# [Task statement]
Once the pictures are set aside, transcribe the remaining data exactly.

# [Data excerpt]
☆ ☆ ☆ ☆ ☆ ☆ ☆
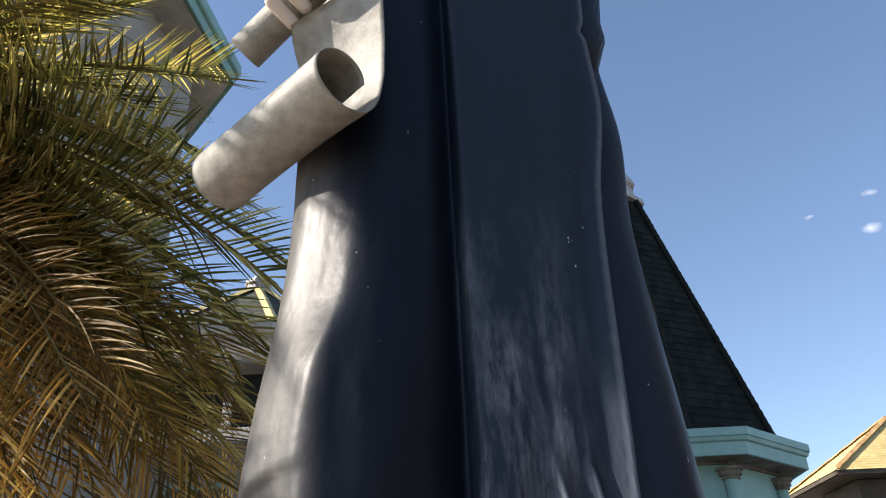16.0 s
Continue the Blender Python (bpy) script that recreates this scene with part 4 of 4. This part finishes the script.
# ---- the palm ----
def frond_mesh(rng, leaf, reach, drop, arch, lean, limp, blade):
    """A feather leaf arching from the origin along +x: a tapered rib and two rows of folded leaflets."""
    verts, faces, slots = [], [], []
    n = 26
    bow = rng.uniform(-0.12, 0.12) * reach
    pts = []
    for i in range(n + 1):
        t = i / n
        pts.append(Vector((reach * (1.04 * t * (1 - t) + t * t), bow * t * t, 2 * arch * t * (1 - t) + drop * t * t)))
    length = sum((pts[i + 1] - pts[i]).length for i in range(n))
    for i, q in enumerate(pts):
        t = i / n
        w = 0.018 * (1 - t) ** 0.8 + 0.003
        tang = (pts[min(n, i + 1)] - pts[max(0, i - 1)]).normalized()
        side = tang.cross(Vector((0, 0, 1))).normalized()
        up = side.cross(tang)
        for a, u in ((-1, 0), (0, 0.8), (1, 0), (0, -0.6)):
            verts.append(tuple(q + side * w * a + up * w * u))
    for i in range(n):
        for k in range(4):
            faces.append((i * 4 + k, i * 4 + (k + 1) % 4, (i + 1) * 4 + (k + 1) % 4, (i + 1) * 4 + k))
            slots.append(1)
    count = int(length * 26)
    for k in range(count):
        for sgn in (-1, 1):
            if rng.random() < 0.05:
                continue
            t = 0.16 + 0.83 * (k + rng.random() * 0.35) / count
            i = min(n - 1, int(t * n))
            q = pts[i].lerp(pts[i + 1], t * n - i)
            tang = (pts[i + 1] - pts[i]).normalized()
            side = tang.cross(Vector((0, 0, 1))).normalized()
            up = side.cross(tang)
            side, up = side * math.cos(radians(lean)) + up * math.sin(radians(lean)), up * math.cos(radians(lean)) - side * math.sin(radians(lean))
            side = side * sgn
            prof = 0.25 + 0.75 * math.sin(math.pi * min(1.0, 0.10 + 0.80 * t)) ** 0.6
            ll = (0.48 + 0.08 * rng.random()) * prof
            d0 = (side * rng.uniform(0.70, 0.90) + tang * (0.40 + 0.45 * t + rng.uniform(-0.05, 0.05)) + up * rng.uniform(0.10, 0.34)).normalized()
            sag = limp * rng.uniform(0.5, 1.4)
            if rng.random() < 0.04:
                sag += 0.9
            w = blade * rng.uniform(0.8, 1.2)
            row = None
            c = q.copy()
            for m in range(5):
                u = m / 4
                dr = (d0 + Vector((0, 0, -1)) * sag * (0.25 + u)).normalized()
                if m:
                    c = c + dr * ll / 4
                flat = dr.cross(up)
                flat = flat.normalized() if flat.length > 0.05 else side
                wv = w * (0.60 + 1.1 * u - 1.66 * u * u) if m < 4 else 0.0008
                b = len(verts)
                dip = dr.cross(flat) * wv * 0.5
                verts.extend((tuple(c + flat * wv - dip), tuple(c + dip), tuple(c - flat * wv - dip)))
                if row is not None:
                    faces.append((row, row + 1, b + 1, b))
                    faces.append((row + 1, row + 2, b + 2, b + 1))
                    slots.extend((0, 0))
                row = b
    return mesh_of("frond", verts, faces, [leaf, RACHIS], False, slots)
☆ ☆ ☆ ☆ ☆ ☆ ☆
# [Task response]
16.0 s
Continue the Blender Python (bpy) script that recreates this scene with part 4 of 4. This part finishes the script.
# ---- the palm ----
def frond_mesh(rng, leaf, reach, drop, arch, lean, limp, blade):
    """A feather leaf arching from the origin along +x: a tapered rib and two rows of folded leaflets."""
    verts, faces, slots = [], [], []
    n = 26
    bow = rng.uniform(-0.12, 0.12) * reach
    pts = []
    for i in range(n + 1):
        t = i / n
        pts.append(Vector((reach * (1.04 * t * (1 - t) + t * t), bow * t * t, 2 * arch * t * (1 - t) + drop * t * t)))
    length = sum((pts[i + 1] - pts[i]).length for i in range(n))
    for i, q in enumerate(pts):
        t = i / n
        w = 0.018 * (1 - t) ** 0.8 + 0.003
        tang = (pts[min(n, i + 1)] - pts[max(0, i - 1)]).normalized()
        side = tang.cross(Vector((0, 0, 1))).normalized()
        up = side.cross(tang)
        for a, u in ((-1, 0), (0, 0.8), (1, 0), (0, -0.6)):
            verts.append(tuple(q + side * w * a + up * w * u))
    for i in range(n):
        for k in range(4):
            faces.append((i * 4 + k, i * 4 + (k + 1) % 4, (i + 1) * 4 + (k + 1) % 4, (i + 1) * 4 + k))
            slots.append(1)
    count = int(length * 26)
    for k in range(count):
        for sgn in (-1, 1):
            if rng.random() < 0.05:
                continue
            t = 0.16 + 0.83 * (k + rng.random() * 0.35) / count
            i = min(n - 1, int(t * n))
            q = pts[i].lerp(pts[i + 1], t * n - i)
            tang = (pts[i + 1] - pts[i]).normalized()
            side = tang.cross(Vector((0, 0, 1))).normalized()
            up = side.cross(tang)
            side, up = side * math.cos(radians(lean)) + up * math.sin(radians(lean)), up * math.cos(radians(lean)) - side * math.sin(radians(lean))
            side = side * sgn
            prof = 0.25 + 0.75 * math.sin(math.pi * min(1.0, 0.10 + 0.80 * t)) ** 0.6
            ll = (0.48 + 0.08 * rng.random()) * prof
            d0 = (side * rng.uniform(0.70, 0.90) + tang * (0.40 + 0.45 * t + rng.uniform(-0.05, 0.05)) + up * rng.uniform(0.10, 0.34)).normalized()
            sag = limp * rng.uniform(0.5, 1.4)
            if rng.random() < 0.04:
                sag += 0.9
            w = blade * rng.uniform(0.8, 1.2)
            row = None
            c = q.copy()
            for m in range(5):
                u = m / 4
                dr = (d0 + Vector((0, 0, -1)) * sag * (0.25 + u)).normalized()
                if m:
                    c = c + dr * ll / 4
                flat = dr.cross(up)
                flat = flat.normalized() if flat.length > 0.05 else side
                wv = w * (0.60 + 1.1 * u - 1.66 * u * u) if m < 4 else 0.0008
                b = len(verts)
                dip = dr.cross(flat) * wv * 0.5
                verts.extend((tuple(c + flat * wv - dip), tuple(c + dip), tuple(c - flat * wv - dip)))
                if row is not None:
                    faces.append((row, row + 1, b + 1, b))
                    faces.append((row + 1, row + 2, b + 2, b + 1))
                    slots.extend((0, 0))
                row = b
    return mesh_of("frond", verts, faces, [leaf, RACHIS], False, slots)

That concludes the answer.